+++ RECORDS PROVIDED

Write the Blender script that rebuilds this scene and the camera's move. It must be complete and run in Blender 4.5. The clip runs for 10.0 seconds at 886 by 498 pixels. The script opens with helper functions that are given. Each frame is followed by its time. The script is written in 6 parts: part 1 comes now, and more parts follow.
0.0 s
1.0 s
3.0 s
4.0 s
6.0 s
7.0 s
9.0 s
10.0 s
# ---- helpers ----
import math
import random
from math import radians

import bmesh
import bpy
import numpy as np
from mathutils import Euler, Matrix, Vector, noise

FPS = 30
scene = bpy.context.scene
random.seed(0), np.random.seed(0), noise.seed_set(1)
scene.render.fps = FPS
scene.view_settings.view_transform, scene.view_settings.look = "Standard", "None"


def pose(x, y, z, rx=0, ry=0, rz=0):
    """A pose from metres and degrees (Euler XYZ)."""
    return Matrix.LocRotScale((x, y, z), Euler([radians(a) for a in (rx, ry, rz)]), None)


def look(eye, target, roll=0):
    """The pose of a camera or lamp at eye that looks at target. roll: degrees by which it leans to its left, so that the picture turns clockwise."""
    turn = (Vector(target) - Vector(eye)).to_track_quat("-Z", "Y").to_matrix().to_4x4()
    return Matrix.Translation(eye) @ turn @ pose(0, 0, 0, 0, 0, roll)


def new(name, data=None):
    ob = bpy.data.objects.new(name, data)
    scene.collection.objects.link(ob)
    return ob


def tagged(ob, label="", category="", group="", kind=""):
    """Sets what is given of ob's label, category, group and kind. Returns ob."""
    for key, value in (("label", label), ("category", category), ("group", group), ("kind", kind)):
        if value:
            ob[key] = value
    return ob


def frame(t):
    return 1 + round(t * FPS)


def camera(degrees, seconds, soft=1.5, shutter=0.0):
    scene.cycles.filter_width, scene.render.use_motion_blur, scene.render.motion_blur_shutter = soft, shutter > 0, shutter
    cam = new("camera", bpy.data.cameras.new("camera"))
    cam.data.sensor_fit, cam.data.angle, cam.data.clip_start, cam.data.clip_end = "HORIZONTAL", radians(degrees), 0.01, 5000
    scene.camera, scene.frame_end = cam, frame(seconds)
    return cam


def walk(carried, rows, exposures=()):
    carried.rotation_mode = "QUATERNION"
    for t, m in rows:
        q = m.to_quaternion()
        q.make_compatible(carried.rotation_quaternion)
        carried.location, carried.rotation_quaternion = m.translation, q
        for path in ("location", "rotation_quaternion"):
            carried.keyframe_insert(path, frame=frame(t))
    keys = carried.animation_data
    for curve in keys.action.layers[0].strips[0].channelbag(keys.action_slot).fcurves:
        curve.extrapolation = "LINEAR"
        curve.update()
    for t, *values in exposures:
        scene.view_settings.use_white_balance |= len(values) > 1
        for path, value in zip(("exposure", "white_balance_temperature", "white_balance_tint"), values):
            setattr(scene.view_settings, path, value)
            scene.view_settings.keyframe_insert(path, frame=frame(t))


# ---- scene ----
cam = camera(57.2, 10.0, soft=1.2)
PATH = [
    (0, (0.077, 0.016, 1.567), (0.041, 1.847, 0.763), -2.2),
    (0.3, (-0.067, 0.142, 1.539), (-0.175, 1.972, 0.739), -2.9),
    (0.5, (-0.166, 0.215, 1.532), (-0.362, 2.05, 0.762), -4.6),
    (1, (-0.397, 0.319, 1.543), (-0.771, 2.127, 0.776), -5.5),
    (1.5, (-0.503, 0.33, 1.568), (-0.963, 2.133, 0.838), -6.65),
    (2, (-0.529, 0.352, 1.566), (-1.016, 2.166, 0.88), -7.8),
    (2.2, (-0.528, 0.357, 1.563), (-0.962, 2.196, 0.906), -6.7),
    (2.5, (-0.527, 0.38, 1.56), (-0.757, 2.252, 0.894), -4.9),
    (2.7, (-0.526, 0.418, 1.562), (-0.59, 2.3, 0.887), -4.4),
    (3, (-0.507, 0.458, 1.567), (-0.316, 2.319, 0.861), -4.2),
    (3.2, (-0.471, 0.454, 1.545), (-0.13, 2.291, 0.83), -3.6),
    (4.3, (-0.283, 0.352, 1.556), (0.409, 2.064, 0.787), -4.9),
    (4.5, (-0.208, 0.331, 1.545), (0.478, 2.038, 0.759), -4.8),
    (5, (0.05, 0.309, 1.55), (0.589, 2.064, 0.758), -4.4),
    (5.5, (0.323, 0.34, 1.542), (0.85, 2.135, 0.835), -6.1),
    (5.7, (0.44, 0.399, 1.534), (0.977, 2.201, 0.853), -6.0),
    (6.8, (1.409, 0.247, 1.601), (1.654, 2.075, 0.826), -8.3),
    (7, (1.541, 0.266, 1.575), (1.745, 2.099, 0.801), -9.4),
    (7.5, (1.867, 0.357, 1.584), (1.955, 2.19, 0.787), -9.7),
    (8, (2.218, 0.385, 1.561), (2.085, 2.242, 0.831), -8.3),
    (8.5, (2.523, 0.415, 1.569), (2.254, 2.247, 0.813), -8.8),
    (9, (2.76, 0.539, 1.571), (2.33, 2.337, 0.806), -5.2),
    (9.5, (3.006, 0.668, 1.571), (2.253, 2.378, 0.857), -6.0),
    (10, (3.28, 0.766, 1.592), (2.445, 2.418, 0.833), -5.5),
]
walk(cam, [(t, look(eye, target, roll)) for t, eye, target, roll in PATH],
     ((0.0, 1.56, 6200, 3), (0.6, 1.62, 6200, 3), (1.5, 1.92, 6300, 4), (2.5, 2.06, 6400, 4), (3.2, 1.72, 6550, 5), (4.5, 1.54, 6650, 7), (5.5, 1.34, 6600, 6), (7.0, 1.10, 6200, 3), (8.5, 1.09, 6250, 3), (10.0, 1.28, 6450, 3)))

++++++
+++ RECORDS PROVIDED

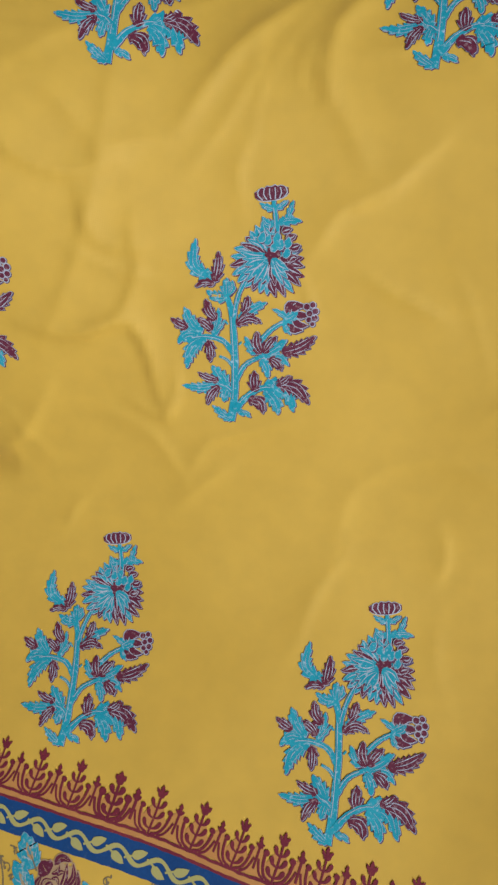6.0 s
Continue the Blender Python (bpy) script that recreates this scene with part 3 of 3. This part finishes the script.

++++++

_WHAT YOU SHOULD DO_. Begin with the line containing "shutter > 0, shutter" and end with the line containing "curve.update()"; repeat every line from start to finish exactly, and nothing outside them.

_FULL OUTPUT_.
    scene.cycles.filter_width, scene.render.use_motion_blur, scene.render.motion_blur_shutter = soft, shutter > 0, shutter
    cam = new("camera", bpy.data.cameras.new("camera"))
    cam.data.sensor_fit, cam.data.angle, cam.data.clip_start, cam.data.clip_end = "HORIZONTAL", radians(degrees), 0.01, 5000
    scene.camera, scene.frame_end = cam, frame(seconds)
    return cam


def walk(carried, rows, exposures=()):
    carried.rotation_mode = "QUATERNION"
    for t, m in rows:
        q = m.to_quaternion()
        q.make_compatible(carried.rotation_quaternion)
        carried.location, carried.rotation_quaternion = m.translation, q
        for path in ("location", "rotation_quaternion"):
            carried.keyframe_insert(path, frame=frame(t))
    keys = carried.animation_data
    for curve in keys.action.layers[0].strips[0].channelbag(keys.action_slot).fcurves:
        curve.extrapolation = "LINEAR"
        curve.update()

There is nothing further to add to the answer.